By Jason Frierson
Nevadans are embodied with a pioneer spirit. We were, after all, battle born in 1864, inheriting crushing territorial debt, and facing war as a nation. Yet, we persevered and stood up a strong state. Faced with the most devastating global crisis in a century, we now begin the work to stand strong once again.
Governors have the unenviable task of making tough decisions. Nevada’s first governor, H.G. Blasdel, said in the first State of the State address: “…of a new State is devolved a responsibility demanding the exercise of the most patient research, and the soundest discretion.”
I supported Gov. Sisolak’s decision to issue a stay-at-home order, as it represented patient research and sound discretion. At the governor’s direction, we have stayed home for Nevada and it has paid off. We have flattened the curve and are entering Phase 1 of Nevada’s reopening.
The Nevada Legislature has been a valuable partner in moving our state forward in this time of crisis. Collectively, the Assembly Democratic Caucus reached out to those in need, delivering food and supplies to the doorsteps of vulnerable families.
We have donated thousands of meals to medical workers at hospitals and nursing homes statewide. We’ve conducted virtual town halls and answered thousands of constituent questions, connecting them with the information they need. We have worked with our partners in the federal delegation pushing for more equitable aid to our state and small business owners. And recently, I signed on with other state legislative leaders around the country to push for more federal aid to help close the holes that are gaping wide in our state budget.
Moving forward, the Legislature will also have the unenviable task of assessing our state’s financial outlook. We must put an infrastructure in place to be able to better work with public/private partnerships to ensure the delivery of crucial services. We must be better prepared to seek, receive and utilize federal dollars. We must give local governments flexibility to meet the needs of their community.
We are presently gathering data and revenue projections to better guide us in coming months. Without question, there are tough decisions to be made. We must remain committed to making decisions in ways that reflect our shared values.
All of these things have been made easier to accomplish with the Governor’s Local Empowerment Advisory Panel (LEAP) and local governments are already creating transitions for their communities going into Phase 1. In no uncertain terms, we must make sure we are better able to process unemployment insurance claims and provide timely relief to those who need it most. To those of you still experiencing frustration with the DETR system, we hear you and we are committed to ensuring you get the financial assistance you need and deserve.

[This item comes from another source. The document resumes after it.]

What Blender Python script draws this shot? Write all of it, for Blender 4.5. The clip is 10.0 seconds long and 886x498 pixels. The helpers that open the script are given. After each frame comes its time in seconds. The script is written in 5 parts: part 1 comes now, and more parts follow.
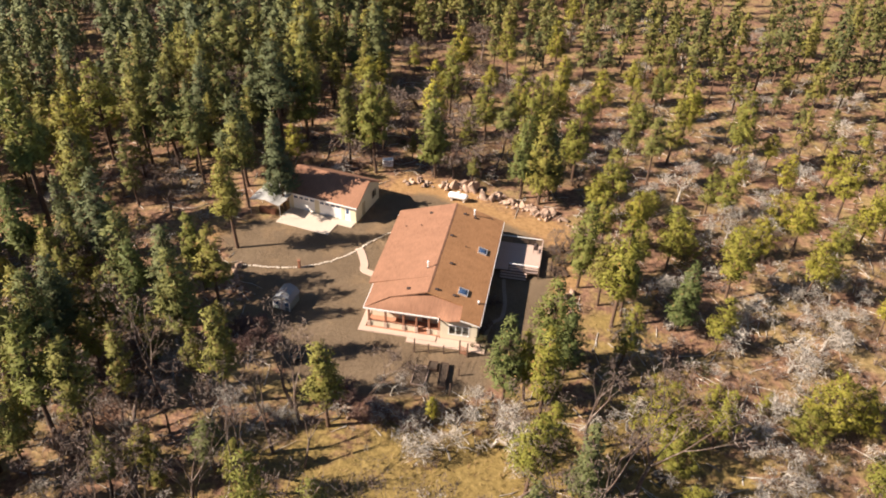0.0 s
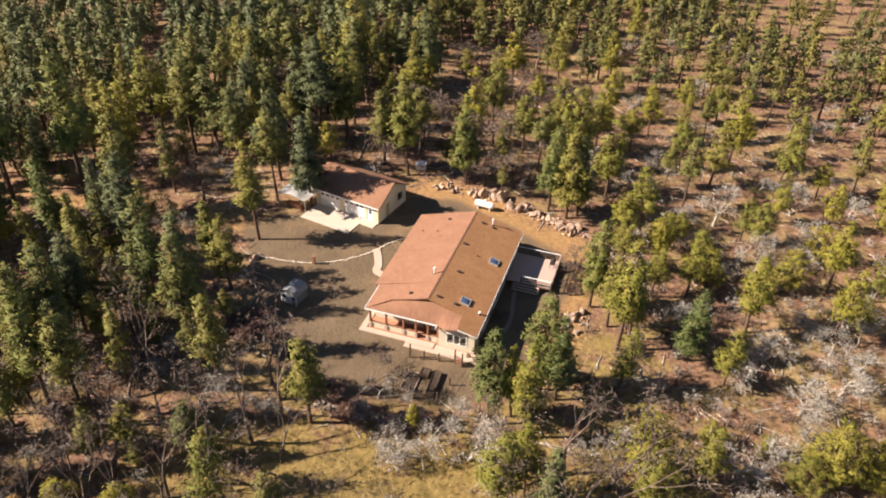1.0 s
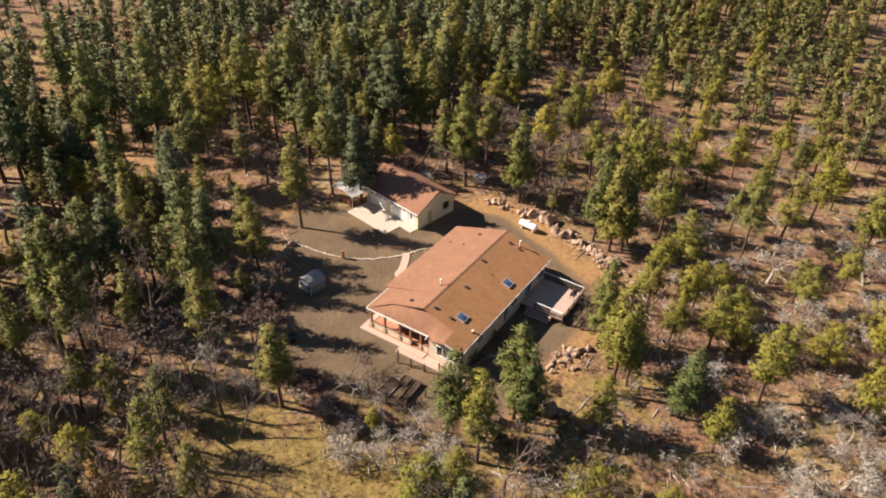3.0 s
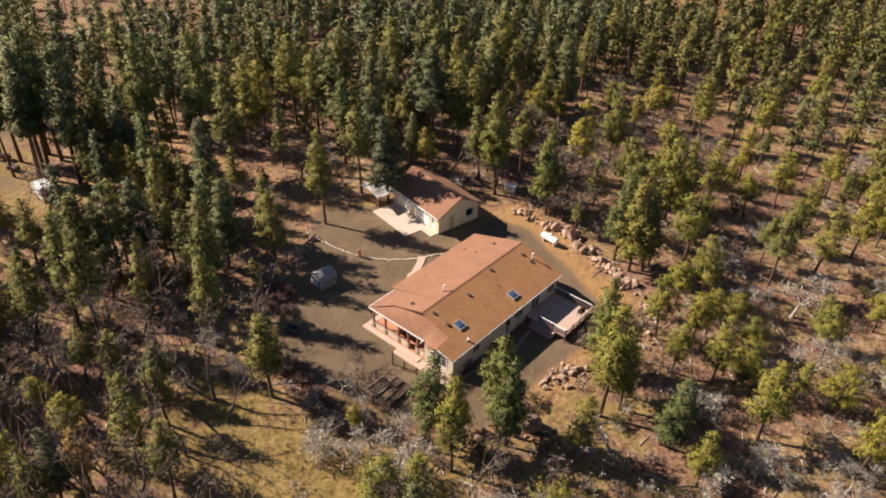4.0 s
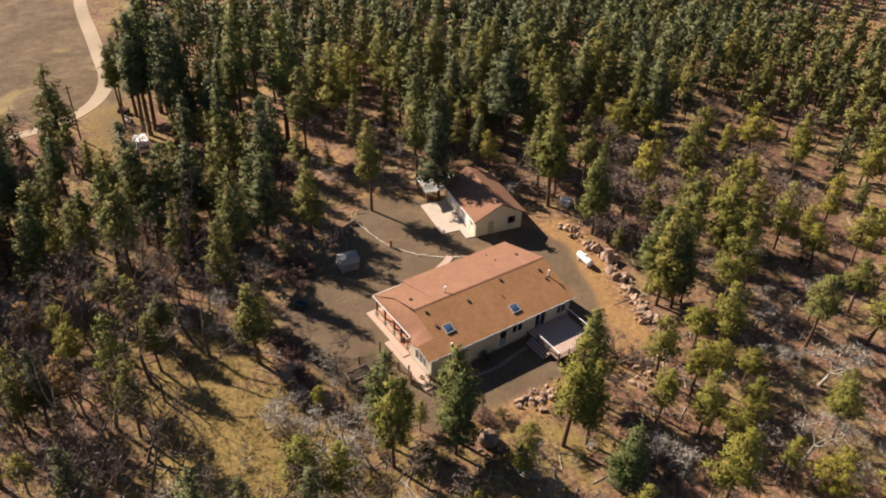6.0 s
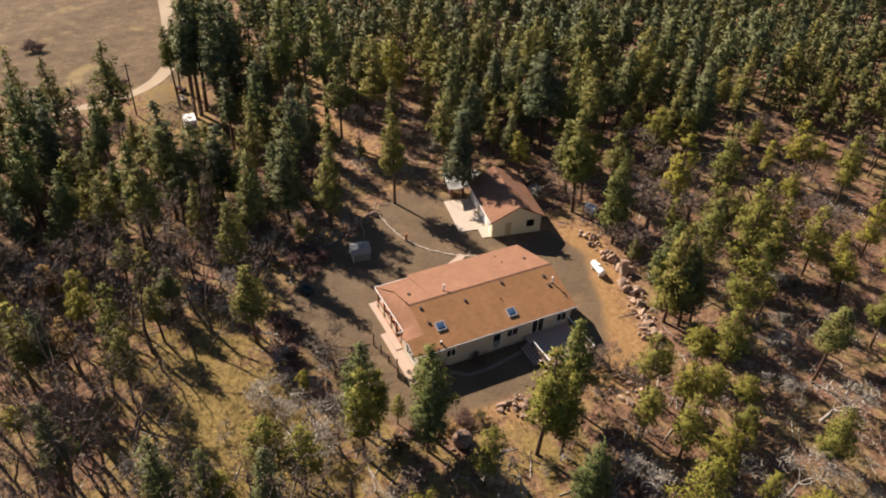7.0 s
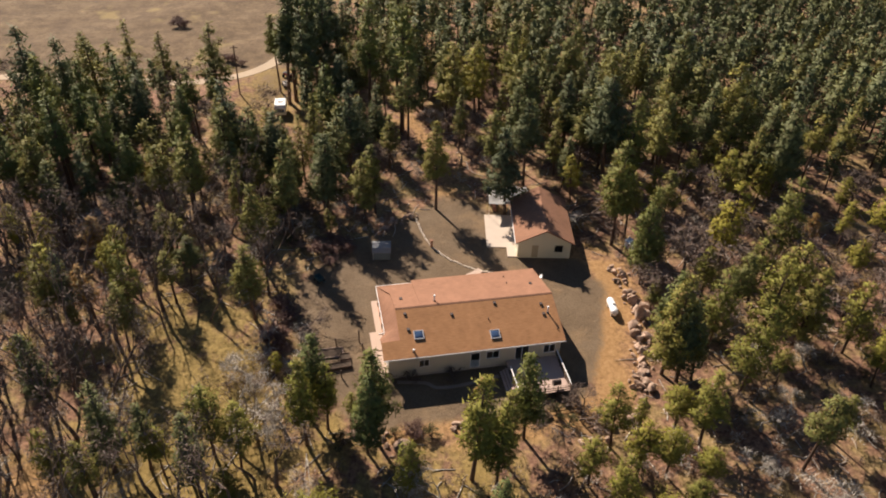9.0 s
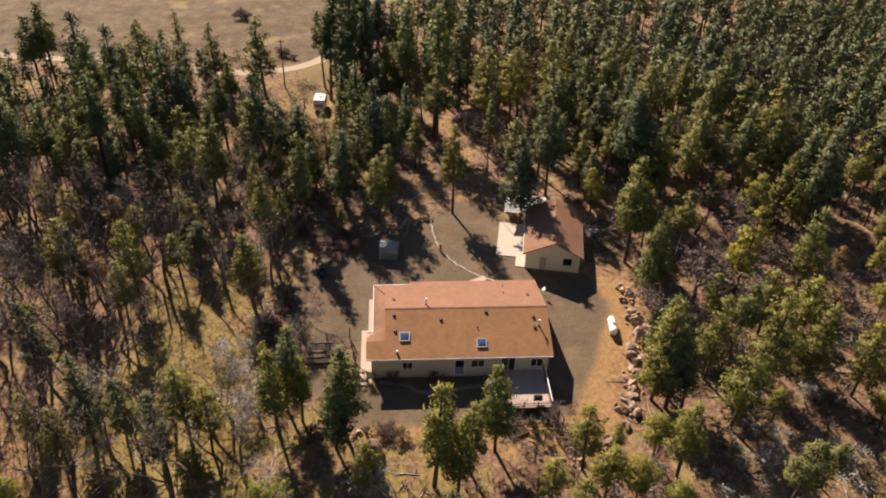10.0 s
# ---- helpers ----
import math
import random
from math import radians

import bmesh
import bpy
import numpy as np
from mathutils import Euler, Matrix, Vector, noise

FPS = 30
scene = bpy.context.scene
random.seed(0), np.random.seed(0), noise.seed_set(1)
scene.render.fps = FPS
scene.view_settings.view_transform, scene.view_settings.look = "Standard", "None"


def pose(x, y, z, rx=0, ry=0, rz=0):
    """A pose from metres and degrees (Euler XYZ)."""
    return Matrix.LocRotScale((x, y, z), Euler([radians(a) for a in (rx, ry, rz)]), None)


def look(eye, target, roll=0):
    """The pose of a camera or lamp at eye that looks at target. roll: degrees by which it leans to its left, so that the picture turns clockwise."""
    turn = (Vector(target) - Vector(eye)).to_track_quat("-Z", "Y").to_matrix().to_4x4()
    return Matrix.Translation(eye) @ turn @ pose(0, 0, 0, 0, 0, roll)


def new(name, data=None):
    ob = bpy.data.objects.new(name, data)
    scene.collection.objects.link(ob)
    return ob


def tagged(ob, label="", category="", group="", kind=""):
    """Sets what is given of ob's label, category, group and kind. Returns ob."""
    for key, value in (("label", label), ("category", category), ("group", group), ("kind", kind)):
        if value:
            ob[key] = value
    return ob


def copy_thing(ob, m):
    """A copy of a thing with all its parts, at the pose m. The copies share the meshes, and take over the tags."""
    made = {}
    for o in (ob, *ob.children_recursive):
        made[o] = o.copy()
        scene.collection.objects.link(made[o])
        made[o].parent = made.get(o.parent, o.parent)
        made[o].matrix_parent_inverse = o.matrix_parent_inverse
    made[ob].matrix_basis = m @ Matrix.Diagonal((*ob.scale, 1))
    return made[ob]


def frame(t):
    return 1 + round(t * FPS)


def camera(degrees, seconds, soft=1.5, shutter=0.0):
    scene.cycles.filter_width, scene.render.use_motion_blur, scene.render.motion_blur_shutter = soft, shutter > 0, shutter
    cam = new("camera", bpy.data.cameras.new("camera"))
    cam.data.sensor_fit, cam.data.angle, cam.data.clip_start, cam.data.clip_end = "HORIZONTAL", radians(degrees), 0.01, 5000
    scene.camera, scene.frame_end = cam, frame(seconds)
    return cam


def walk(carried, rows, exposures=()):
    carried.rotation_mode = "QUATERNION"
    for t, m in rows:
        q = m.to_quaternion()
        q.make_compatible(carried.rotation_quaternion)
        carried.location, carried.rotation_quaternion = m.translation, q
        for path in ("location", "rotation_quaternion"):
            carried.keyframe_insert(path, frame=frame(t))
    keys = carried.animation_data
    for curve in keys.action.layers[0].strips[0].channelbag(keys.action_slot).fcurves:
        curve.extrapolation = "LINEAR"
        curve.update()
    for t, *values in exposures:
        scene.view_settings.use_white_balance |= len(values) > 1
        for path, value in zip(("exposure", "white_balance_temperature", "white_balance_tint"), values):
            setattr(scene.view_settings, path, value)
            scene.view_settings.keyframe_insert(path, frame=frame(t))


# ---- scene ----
cam = camera(59.7, 10.0, soft=1.9)
METRES, EYE, TILT, LEAN, TURN = 91.2, 57.8, 0.0, 0.0, 9.6
ROWS = [
    (0.0, 0.0, 0.0, 0.0, 1.19, -35.62, -1.66),
    (0.5, 0.0485, 0.0078, 0.0006, 5.17, -35.57, -1.66),
    (1.0, 0.0939, 0.0159, 0.0016, 8.86, -35.53, -1.64),
    (1.5, 0.1383, 0.0254, 0.0037, 12.53, -35.48, -1.64),
    (2.0, 0.1845, 0.0377, 0.0062, 16.43, -35.44, -1.7),
    (2.5, 0.2276, 0.0519, 0.0092, 19.95, -35.39, -1.74),
    (4.0, 0.3542, 0.1116, 0.0175, 31.04, -35.24, -1.9),
    (4.5, 0.3971, 0.1397, 0.0214, 35.14, -35.24, -1.91),
    (5.0, 0.4361, 0.1689, 0.0263, 38.88, -35.28, -1.92),
    (5.5, 0.4736, 0.2003, 0.0301, 42.57, -35.61, -1.93),
    (7.0, 0.5767, 0.3143, 0.0458, 54.14, -36.85, -1.9),
    (7.5, 0.6072, 0.3602, 0.0511, 58.22, -36.92, -1.86),
    (8.0, 0.6335, 0.4055, 0.0557, 62.04, -36.96, -1.81),
    (8.5, 0.6561, 0.4521, 0.0595, 65.77, -36.98, -1.78),
    (9.0, 0.6761, 0.5041, 0.0623, 69.62, -37.02, -1.7),
    (9.5, 0.6912, 0.5543, 0.0639, 73.25, -37.04, -1.66),
    (10.0, 0.7018, 0.6066, 0.0646, 76.99, -37.05, -1.7),
]
walk(cam, [(t, pose(0, 0, EYE, TILT, LEAN, TURN) @ pose(METRES * x, METRES * y, METRES * z, 90 + pitch, roll, yaw)) for t, x, y, z, yaw, pitch, roll in ROWS],
     exposures=[(0.0, 1.4), (2.5, 1.27), (4.5, 1.06), (7.0, 1.0), (10.0, 1.04)])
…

The work ahead is going to be a long road but we must do it together. As speaker, I have always extended an olive branch across the aisle in order to find common ground. Real leadership is forged in a time of crisis and we must put Nevada and her citizens above political rhetoric.
As leaders and statesmen and women, we must remember that we should not only look for common ground during a crisis. As leaders, it is our responsibility to do so all the time.
I am proud to lead the most diverse legislature in the country.
Our members represent people from all walks of life, fighting for the well-being of our entire state. With an economy built on service and people of color making up a significant portion of those industries, Nevadans have had the double whammy of both being exposed to the virus as well as laid off indefinitely. We also recognize the ruthless attack this pandemic has leveraged upon communities of color, and we must confront the disparities the COVID-19 crisis has exposed head-on with data driven recommendations.
The Nevada Legislature stands at the ready, doing the work needed to come out of this pandemic together. Already we have taken steps in the 2019 legislative session that we can build upon, including prohibiting employers from requiring employees from reporting to work to verify an illness, passing paid family leave, banning surprise emergency room billing, and creating a Patient Protection Commission.
We will get through this crisis, but to emerge stronger than ever, it has never been more important to act as one Nevada, as we have at so many critical junctures in the past. We are battle born and together is the only way forward.
Jason Frierson, a Democrat, is the speaker of the Assembly.